God is no Yubaba. He's not interested in slaves or pets, but free beings capable of receiving and returning charity. That means He has to permit us to make choices and take risks, and yes, that includes the ability to choose an existence without God.

But why would any one choose that? The answer lies all around us, in a culture that is increasingly making clear that it wants nothing to do with God. Oh, we'll take the good parts – intellect and senses and a beautiful world to enjoy and other people to love and relate to. Just leave behind those rules about how we should treat each other, and certainly don't mention returning gratitude and worship to the Being who made all this goodness.

The problem is, we can't. God and the good things He creates are a package deal. If you take one, you have to take both. Reject one and you reject the other. That's ultimately what hell is: the rejection of God, and with that the rejection of all the good that God brings. That means puppies and sunsets and vacations and beaches – and, for that matter, creativity and beauty and love.

I can hear the whining already: “But why is God so vindictive? Why deny those goods just because we want nothing to do with Him? Is God like a child who scoops up his marbles and storms off just because things aren't going his way?”

A couple of points about that.
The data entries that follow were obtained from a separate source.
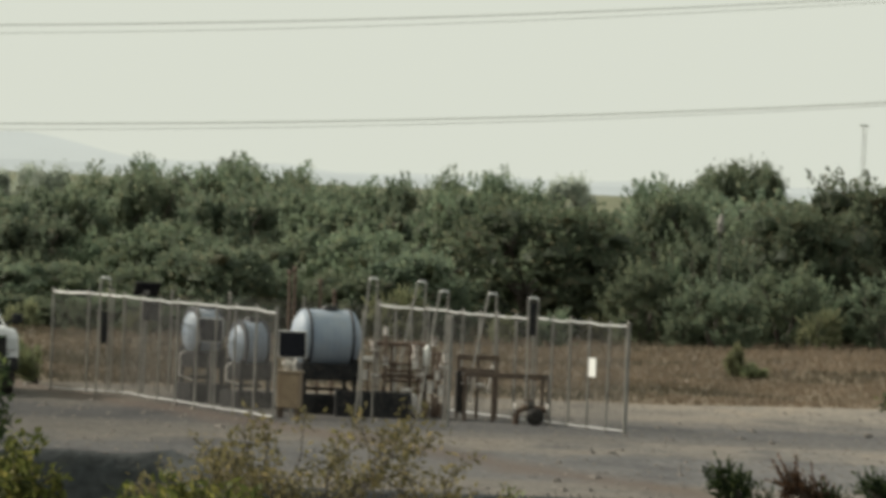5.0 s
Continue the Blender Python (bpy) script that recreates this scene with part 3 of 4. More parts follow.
for k, (x, y, h, w) in enumerate([(11.1, 154.9, 0.95, 1.7), (11.9, 155.3, 0.85, 1.7), (12.5, 155.2, 0.75, 1.4), (13.3, 155.4, 0.6, 1.3), (14.5, 155.4, 0.5, 1.5), (15.4, 155.9, 0.55, 1.5), (17.4, 158.0, 0.35, 0.4), (18.8, 164.0, 0.4, 0.4),
                                  (6.5, 173.0, 0.75, 0.55), (6.85, 173.1, 0.28, 1.1), (-8.45, 147.5, 0.75, 1.5), (-9.0, 150.0, 1.1, 1.9), (10.3, 158.0, 0.4, 0.7)]):
    weed(x, y, h, w, 300 + k, 0.6 if h > 0.45 and w > 0.9 else 0.0)


# ---- power line ----
def pylon(x, y, rz, top=42.0):
    t = thing("lattice_tower", pose(x, y, 1.63, 0, 0, rz) @ Matrix.Scale(0.62, 4), "grey steel lattice power line tower standing in a field", "tower")

    def half(z):
        return max(0.55, 3.10 - 0.0491 * z) if z < 31 else max(0.5, 1.58 - 0.11 * (z - 31))
    for sx in (-1, 1):
        for sy in (-1, 1):
            bm = B()
            tube(bm, [(sx * half(z), sy * half(z), z) for z in (-3, 8, 16, 24, 31, top)], [0.24, 0.22, 0.21, 0.18, 0.15, 0.10], 4)
            part("leg", bm, M_STEEL, t)
    levels = [-3, 0, 5.2, 9.6, 13.8, 17.7, 21.3, 24.5, 27.6, 30.5, 33.0, 35.2, 37.2]
    for z0, z1 in zip(levels, levels[1:]):
        a, b = half(z0), half(z1)
        for k in range(4):
            m = Matrix.Rotation(k * math.pi / 2, 4, "Z")
            bm = B()
            tube(bm, [m @ Vector((-a, -a, z0)), m @ Vector((b, -b, z1))], 0.085, 4)
            tube(bm, [m @ Vector((a, -a, z0)), m @ Vector((-b, -b, z1))], 0.085, 4)
            if z0 in (24.5, 30.5):
                tube(bm, [m @ Vector((-a, -a, z0)), m @ Vector((a, -a, z0))], 0.09, 4)
            part("cross_brace", bm, M_STEEL, t)
    for z, r in ((24.5, 4.4), (31.5, 5.2), (39.0, 5.0)):
        for s in (-1, 1):
            bm = B()
            h = half(z)
            for q in (-1, 1):
                tube(bm, [(q * h, s * h, z), (0, s * r, z + 0.05)], 0.09, 4)
                tube(bm, [(q * half(z + 2), s * half(z + 2), z + 1.9), (0, s * r, z + 0.15)], 0.07, 4)
            part("cross_arm", bm, M_STEEL, t)
    bm = B()
    for k in range(9):
        turned(bm, [(0, 0.08), (0.03, 0.32), (0.10, 0.32), (0.16, 0.08)], Matrix.Translation((0.05, -1.7, 26.3 + 0.22 * k)) @ Matrix.Rotation(-math.pi / 2, 4, "Y"), 10)
    box(bm, (0.05, -1.6, 28.6), (0.5, 0.3, 0.5), 0.06)
    part("insulator", bm, M_IRON, t)


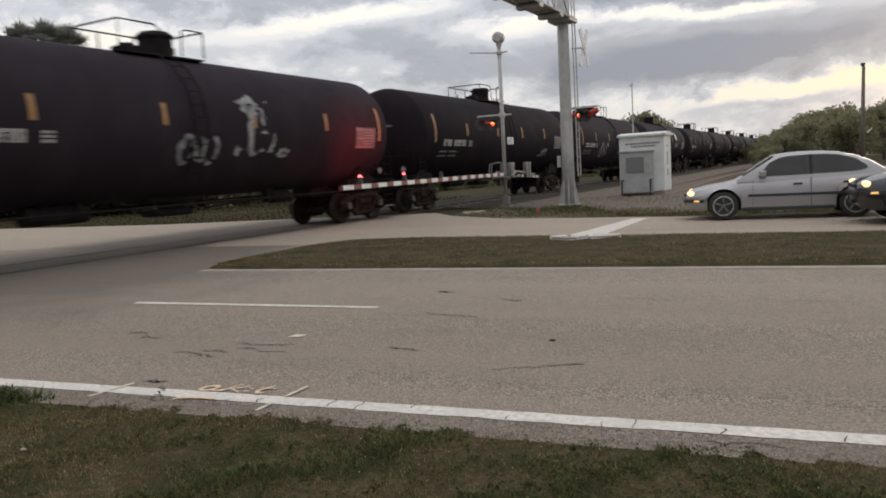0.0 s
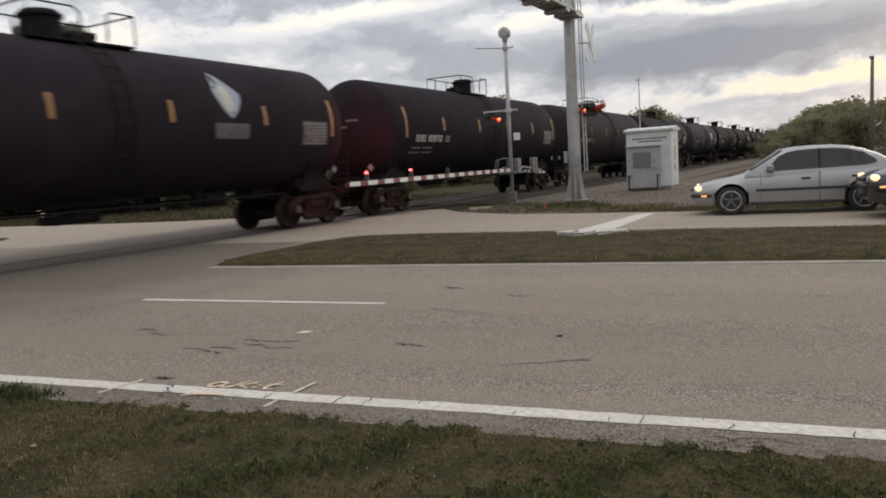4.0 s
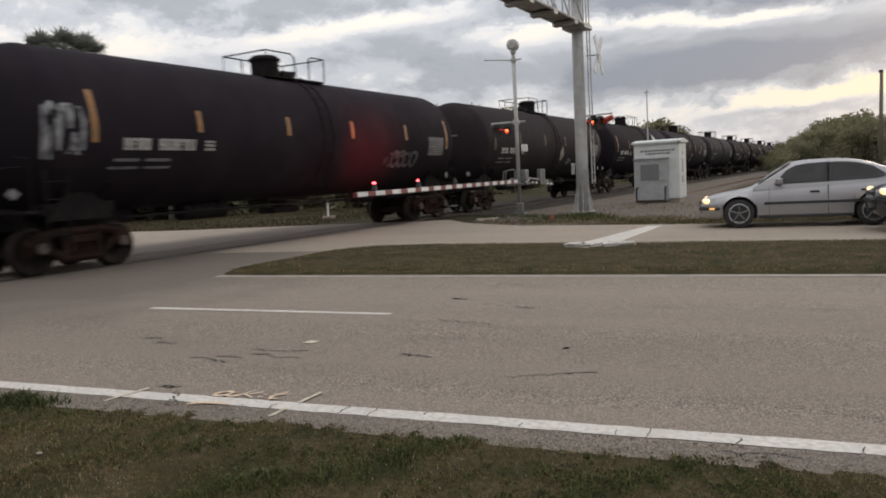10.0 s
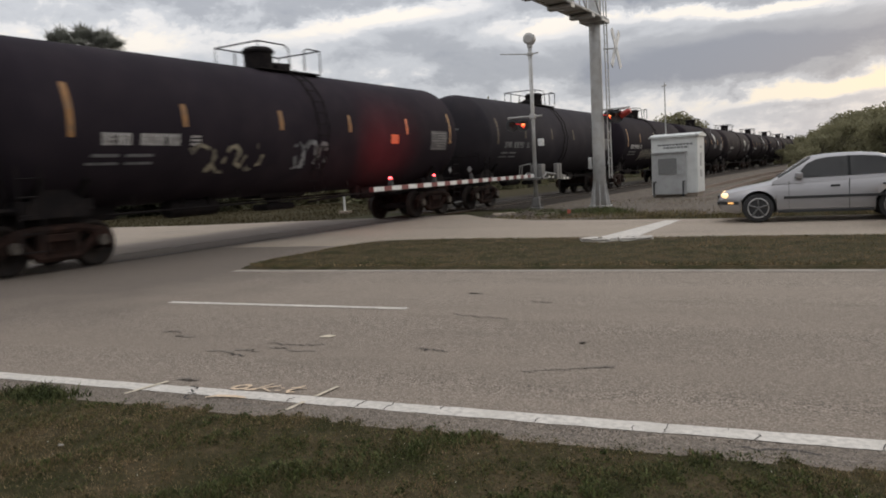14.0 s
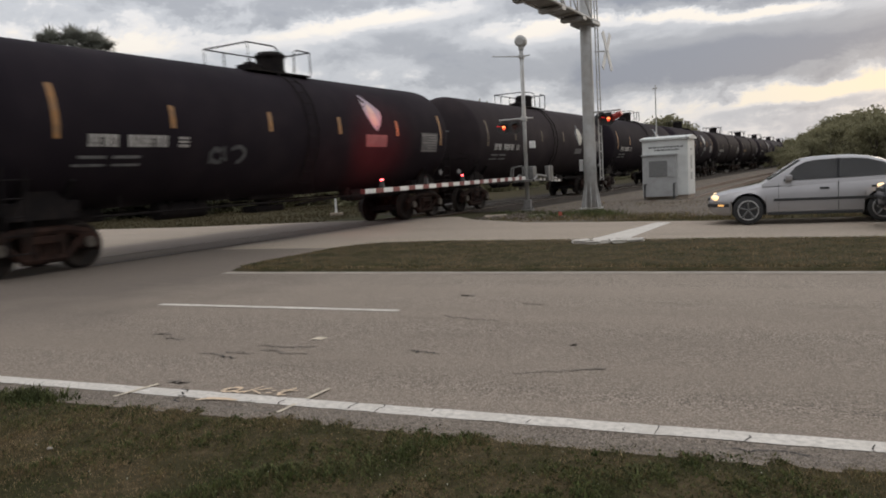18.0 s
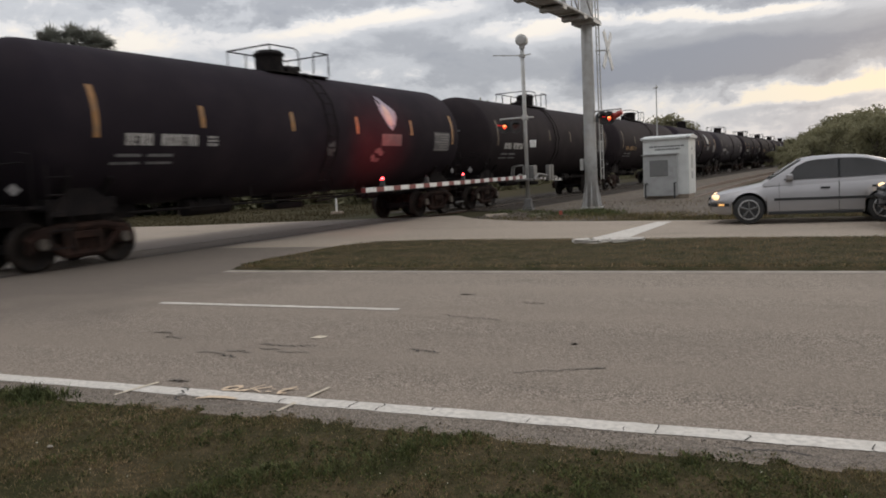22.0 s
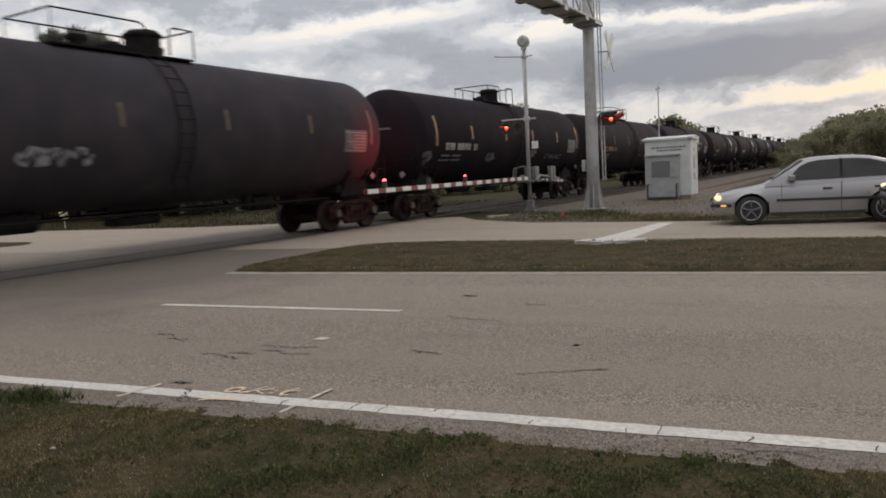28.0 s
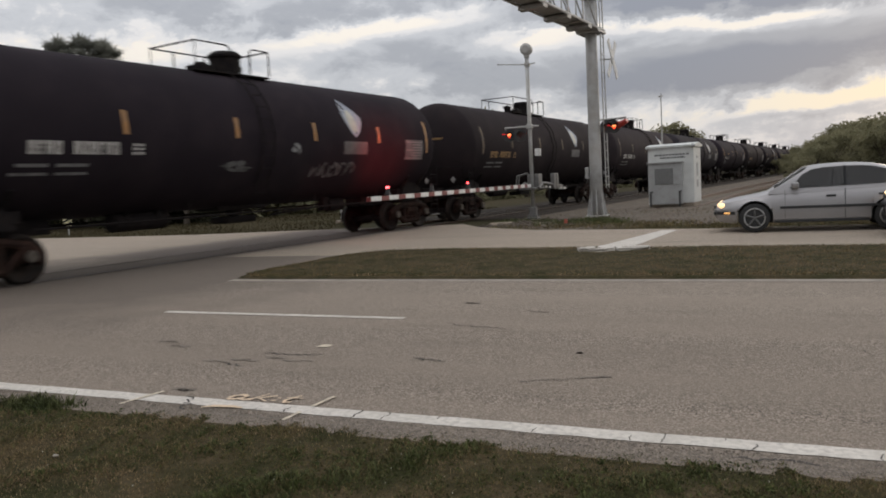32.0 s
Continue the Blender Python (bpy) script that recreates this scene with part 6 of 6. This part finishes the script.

I'm not up enough on the metaphysics of it all, but I suspect that is an impossibility. Good without God is probably one of those logical contradictions which C.S. Lewis so thoroughly skewered in Mere Christianity. But let's presume for a moment that if someone doesn't want anything to do with God, God will depart, and leave behind the goods of sense, intellect, and even a physical world in which to live. What kind of existence might that be?

Poets have speculated on that very possibility. One of the more famous exercises was the play No Exit by Jean-Paul Sartre, wherein hell for three vicious, sinful people is simply being locked in a room together. No racks, no fires, no demons – just sinful human natures clawing at each other unmitigated by any compassion or charity. The effect is quite chilling. And mystics through the ages have speculated that hell might be nothing more than sinners repeating for a bleak and dreary eternity the sins which damned them: endless conversations consisting of nothing but bitter gossip, perhaps, or ceaseless banquets at which gluttons have nothing to do but stuff more and more food down their gullets. Even with our limited imaginations, the prospects of such eternities make us shudder – or should.

But why would anyone choose such an existence? If offered the option between such a bleak and empty existence and everlasting joy, why would any rational being choose bleak emptiness?

Well – we are being offered the option. From the perspective of eternity, that's what our lives are: one long question about which we'd choose. But simple mental assent isn't enough. Everyone wants good – the question is whether we want the God from which the good comes. Our lives are a long opportunity to answer the question. God gives most of us a chance to enjoy the goods while pondering the question and its terms. If we look hard enough, we can even see that the lesser goods are just signposts pointing to the greatest Good, the one thing we should really want. If we want that greatest Good, or even to still have the lesser goods that come with Him, He's opened a door to permit that to happen. But if by our lives and actions we prove that we don't want the greatest Good – well, He'll respect that decision. That will be hell.

The thing is that none of us knows exactly when the question is going to be closed. That's why it's good to meditate on hell, and to examine the kind of answer that our lives are giving to the most important question of all.